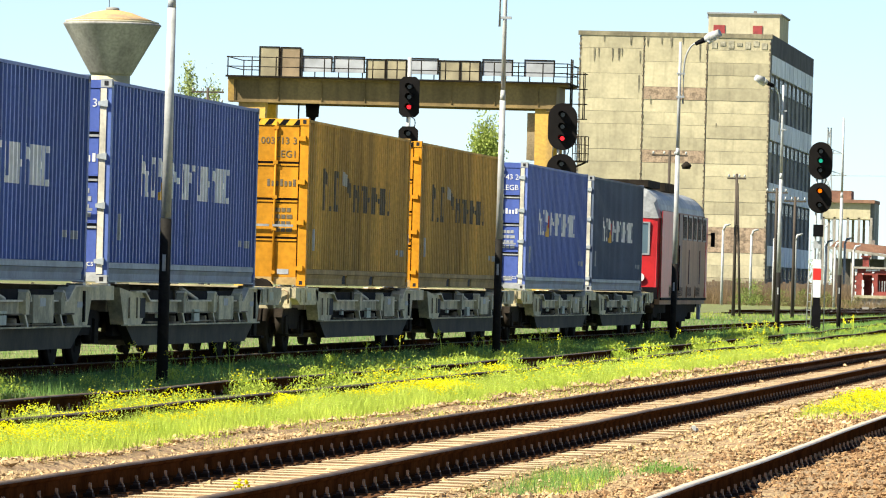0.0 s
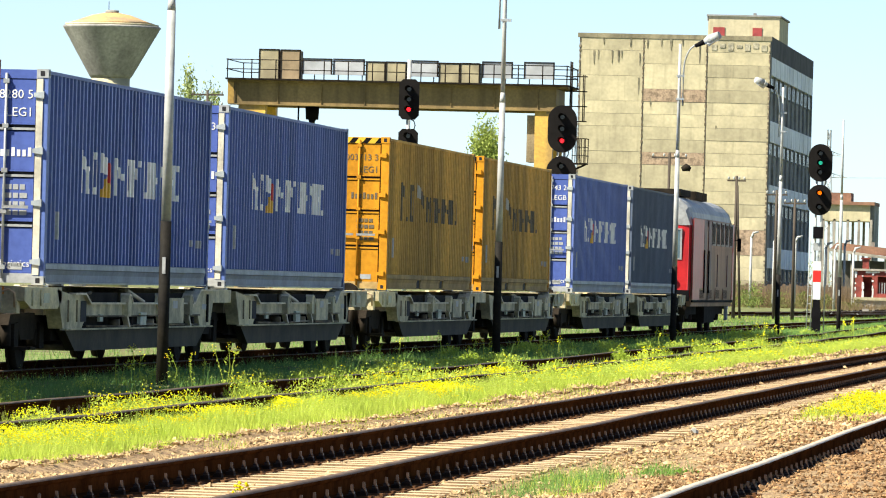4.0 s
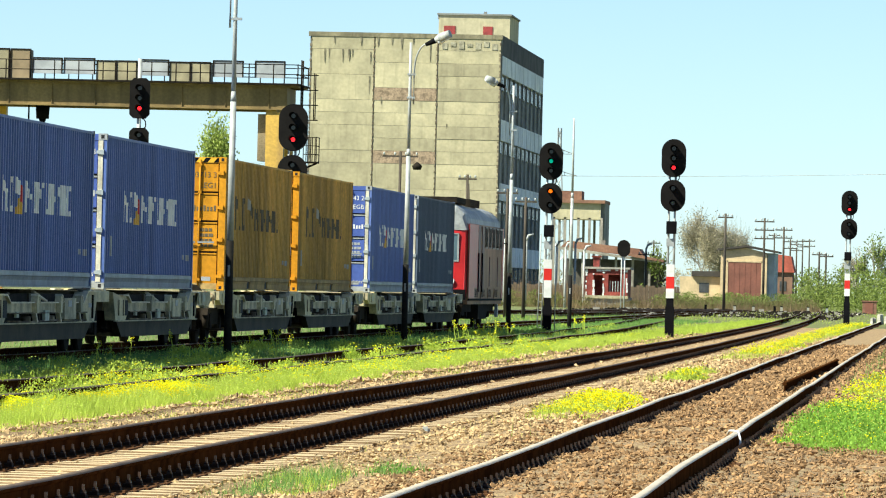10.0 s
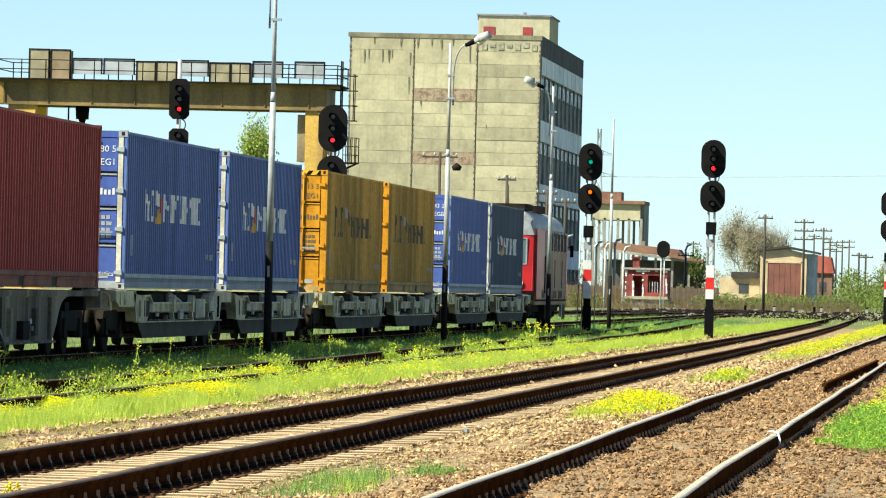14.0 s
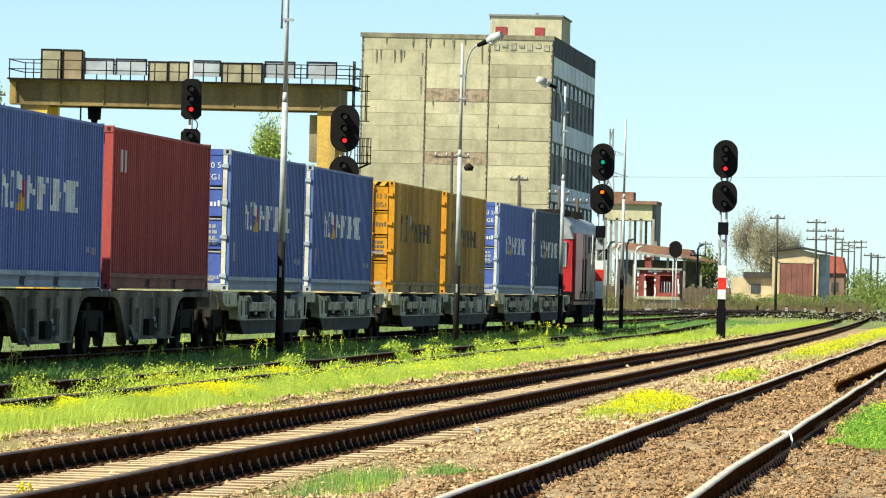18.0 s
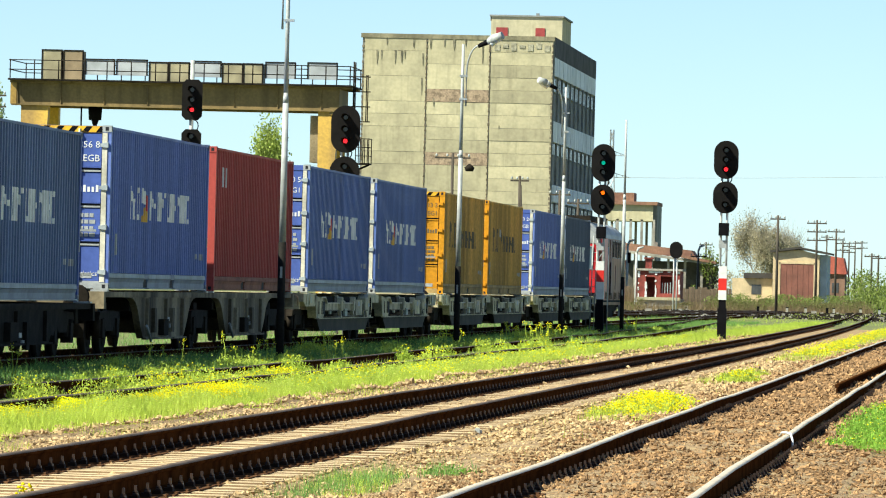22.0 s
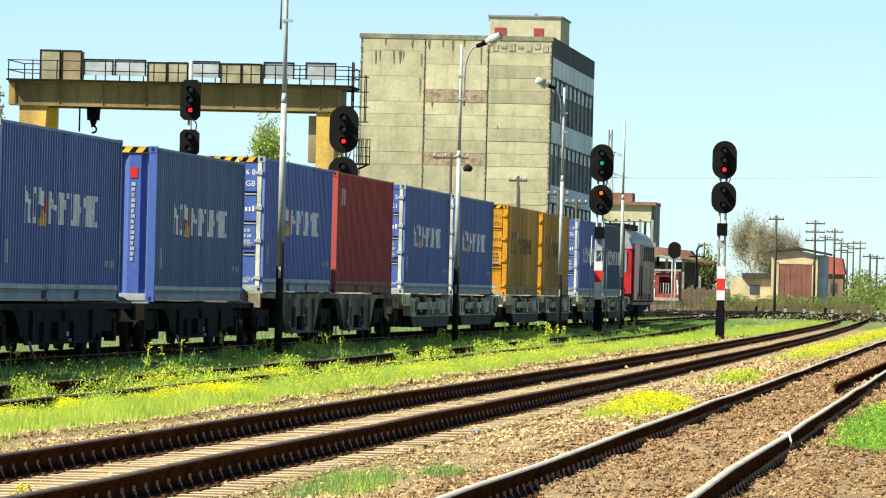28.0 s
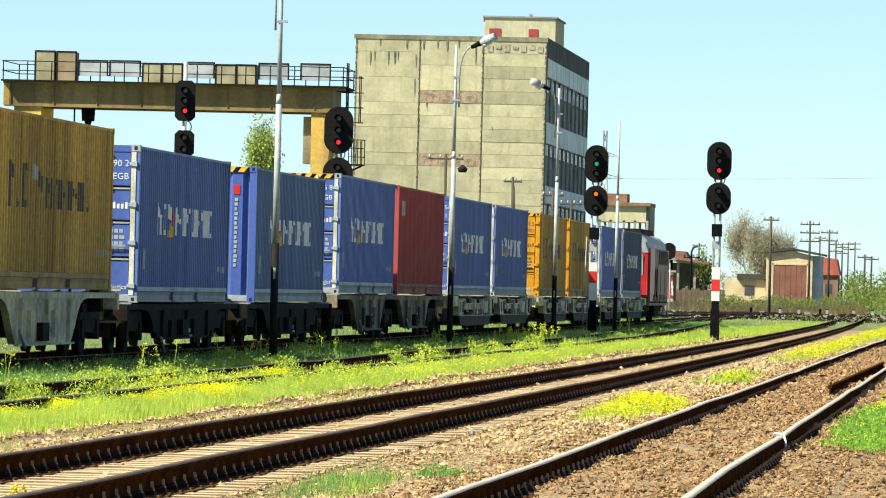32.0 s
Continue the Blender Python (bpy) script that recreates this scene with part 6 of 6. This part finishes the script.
-.-.-
● Your goal
Make an exact copy of the data above, pictures excluded.

● Solution
0.0 s
4.0 s
10.0 s
14.0 s
18.0 s
22.0 s
28.0 s
32.0 s
Continue the Blender Python (bpy) script that recreates this scene with part 6 of 6. This part finishes the script.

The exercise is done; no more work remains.